Everything from the line containing "5. More parts follow." through the line containing "7.0, 0.5, True)" should be repeated exactly, and nothing else from the data.

■ **Listed records**
━━━━

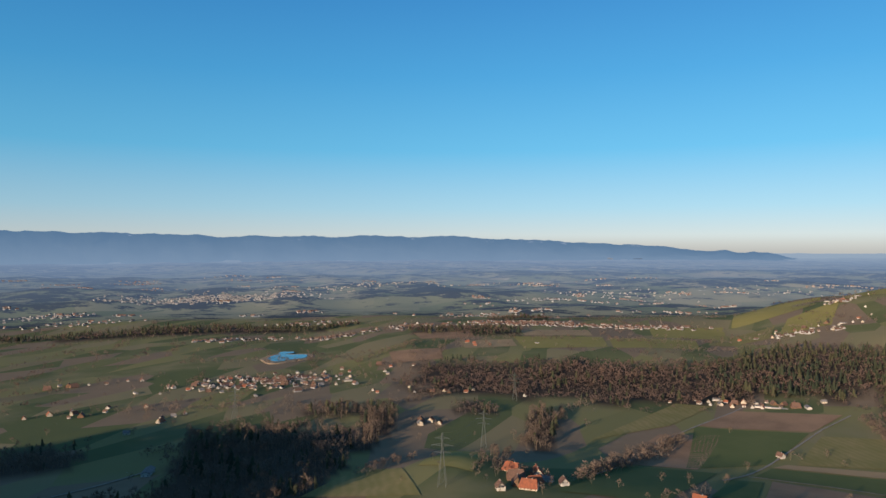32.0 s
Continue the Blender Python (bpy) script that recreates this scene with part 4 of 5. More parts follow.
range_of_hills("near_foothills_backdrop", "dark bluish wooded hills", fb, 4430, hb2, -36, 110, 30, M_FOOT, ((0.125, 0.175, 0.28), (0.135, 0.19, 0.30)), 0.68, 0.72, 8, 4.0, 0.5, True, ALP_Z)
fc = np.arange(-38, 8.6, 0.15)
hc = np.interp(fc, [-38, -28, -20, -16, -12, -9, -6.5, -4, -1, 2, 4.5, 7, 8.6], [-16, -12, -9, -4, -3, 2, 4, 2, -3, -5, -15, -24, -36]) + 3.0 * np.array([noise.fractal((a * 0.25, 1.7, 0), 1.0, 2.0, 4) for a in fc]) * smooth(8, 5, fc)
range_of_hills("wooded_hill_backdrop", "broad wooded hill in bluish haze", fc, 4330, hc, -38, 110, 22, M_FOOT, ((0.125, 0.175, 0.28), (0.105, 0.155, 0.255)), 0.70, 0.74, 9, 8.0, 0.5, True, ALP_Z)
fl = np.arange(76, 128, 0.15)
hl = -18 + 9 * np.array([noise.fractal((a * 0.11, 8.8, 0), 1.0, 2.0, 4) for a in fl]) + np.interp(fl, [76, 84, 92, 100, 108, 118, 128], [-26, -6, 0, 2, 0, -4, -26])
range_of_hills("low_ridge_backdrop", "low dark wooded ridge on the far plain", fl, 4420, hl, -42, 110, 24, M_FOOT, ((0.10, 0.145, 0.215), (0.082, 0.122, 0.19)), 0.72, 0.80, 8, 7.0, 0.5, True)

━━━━

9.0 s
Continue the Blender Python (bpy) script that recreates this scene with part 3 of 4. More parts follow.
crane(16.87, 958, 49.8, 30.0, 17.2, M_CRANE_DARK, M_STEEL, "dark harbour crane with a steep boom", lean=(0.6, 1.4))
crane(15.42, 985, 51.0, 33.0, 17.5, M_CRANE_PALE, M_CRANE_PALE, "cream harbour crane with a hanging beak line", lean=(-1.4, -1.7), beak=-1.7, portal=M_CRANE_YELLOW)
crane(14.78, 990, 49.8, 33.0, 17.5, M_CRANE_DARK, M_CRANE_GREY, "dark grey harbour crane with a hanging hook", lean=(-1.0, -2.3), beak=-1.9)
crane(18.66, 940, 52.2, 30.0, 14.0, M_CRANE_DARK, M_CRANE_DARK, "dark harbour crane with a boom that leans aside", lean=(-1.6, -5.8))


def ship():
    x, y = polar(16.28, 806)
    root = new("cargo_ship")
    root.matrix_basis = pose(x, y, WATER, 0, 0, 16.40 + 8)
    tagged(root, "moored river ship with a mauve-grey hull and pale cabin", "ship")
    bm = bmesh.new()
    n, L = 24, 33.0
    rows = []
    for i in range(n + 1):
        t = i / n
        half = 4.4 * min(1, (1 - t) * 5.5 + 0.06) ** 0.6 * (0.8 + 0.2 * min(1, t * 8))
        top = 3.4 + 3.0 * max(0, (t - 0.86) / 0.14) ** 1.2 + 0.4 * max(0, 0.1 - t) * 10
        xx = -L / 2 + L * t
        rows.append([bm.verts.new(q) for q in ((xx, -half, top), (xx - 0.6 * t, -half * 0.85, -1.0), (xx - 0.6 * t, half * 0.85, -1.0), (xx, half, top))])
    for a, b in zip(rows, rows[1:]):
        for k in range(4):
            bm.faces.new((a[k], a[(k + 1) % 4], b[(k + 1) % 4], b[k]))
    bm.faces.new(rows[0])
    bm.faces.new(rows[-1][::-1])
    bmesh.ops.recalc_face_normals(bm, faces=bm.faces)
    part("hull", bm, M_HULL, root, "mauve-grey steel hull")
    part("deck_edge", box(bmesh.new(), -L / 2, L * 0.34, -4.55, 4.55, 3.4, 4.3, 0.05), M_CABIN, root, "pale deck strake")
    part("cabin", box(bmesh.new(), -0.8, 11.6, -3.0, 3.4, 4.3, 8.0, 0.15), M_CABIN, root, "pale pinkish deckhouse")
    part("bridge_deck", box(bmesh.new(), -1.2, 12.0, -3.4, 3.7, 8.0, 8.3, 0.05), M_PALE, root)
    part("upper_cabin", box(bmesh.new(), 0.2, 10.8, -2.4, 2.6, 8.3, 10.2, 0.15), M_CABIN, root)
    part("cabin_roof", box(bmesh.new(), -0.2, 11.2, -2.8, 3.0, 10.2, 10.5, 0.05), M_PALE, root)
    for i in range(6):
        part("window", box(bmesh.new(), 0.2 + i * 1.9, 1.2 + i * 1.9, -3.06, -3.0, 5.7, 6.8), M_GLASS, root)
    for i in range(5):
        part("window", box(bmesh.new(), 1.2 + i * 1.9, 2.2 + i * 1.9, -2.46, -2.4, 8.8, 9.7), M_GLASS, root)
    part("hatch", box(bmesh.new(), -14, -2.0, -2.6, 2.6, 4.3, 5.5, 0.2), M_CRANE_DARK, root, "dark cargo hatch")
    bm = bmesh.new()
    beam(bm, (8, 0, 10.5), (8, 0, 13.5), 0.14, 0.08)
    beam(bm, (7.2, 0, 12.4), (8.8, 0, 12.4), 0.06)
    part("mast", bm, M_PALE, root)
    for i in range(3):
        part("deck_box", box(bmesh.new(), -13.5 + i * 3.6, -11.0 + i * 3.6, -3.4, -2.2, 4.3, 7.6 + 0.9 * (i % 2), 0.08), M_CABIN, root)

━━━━

■ **Written response**
Continue the Blender Python (bpy) script that recreates this scene with part 4 of 5. More parts follow.
range_of_hills("near_foothills_backdrop", "dark bluish wooded hills", fb, 4430, hb2, -36, 110, 30, M_FOOT, ((0.125, 0.175, 0.28), (0.135, 0.19, 0.30)), 0.68, 0.72, 8, 4.0, 0.5, True, ALP_Z)
fc = np.arange(-38, 8.6, 0.15)
hc = np.interp(fc, [-38, -28, -20, -16, -12, -9, -6.5, -4, -1, 2, 4.5, 7, 8.6], [-16, -12, -9, -4, -3, 2, 4, 2, -3, -5, -15, -24, -36]) + 3.0 * np.array([noise.fractal((a * 0.25, 1.7, 0), 1.0, 2.0, 4) for a in fc]) * smooth(8, 5, fc)
range_of_hills("wooded_hill_backdrop", "broad wooded hill in bluish haze", fc, 4330, hc, -38, 110, 22, M_FOOT, ((0.125, 0.175, 0.28), (0.105, 0.155, 0.255)), 0.70, 0.74, 9, 8.0, 0.5, True, ALP_Z)
fl = np.arange(76, 128, 0.15)
hl = -18 + 9 * np.array([noise.fractal((a * 0.11, 8.8, 0), 1.0, 2.0, 4) for a in fl]) + np.interp(fl, [76, 84, 92, 100, 108, 118, 128], [-26, -6, 0, 2, 0, -4, -26])
range_of_hills("low_ridge_backdrop", "low dark wooded ridge on the far plain", fl, 4420, hl, -42, 110, 24, M_FOOT, ((0.10, 0.145, 0.215), (0.082, 0.122, 0.19)), 0.72, 0.80, 8, 7.0, 0.5, True)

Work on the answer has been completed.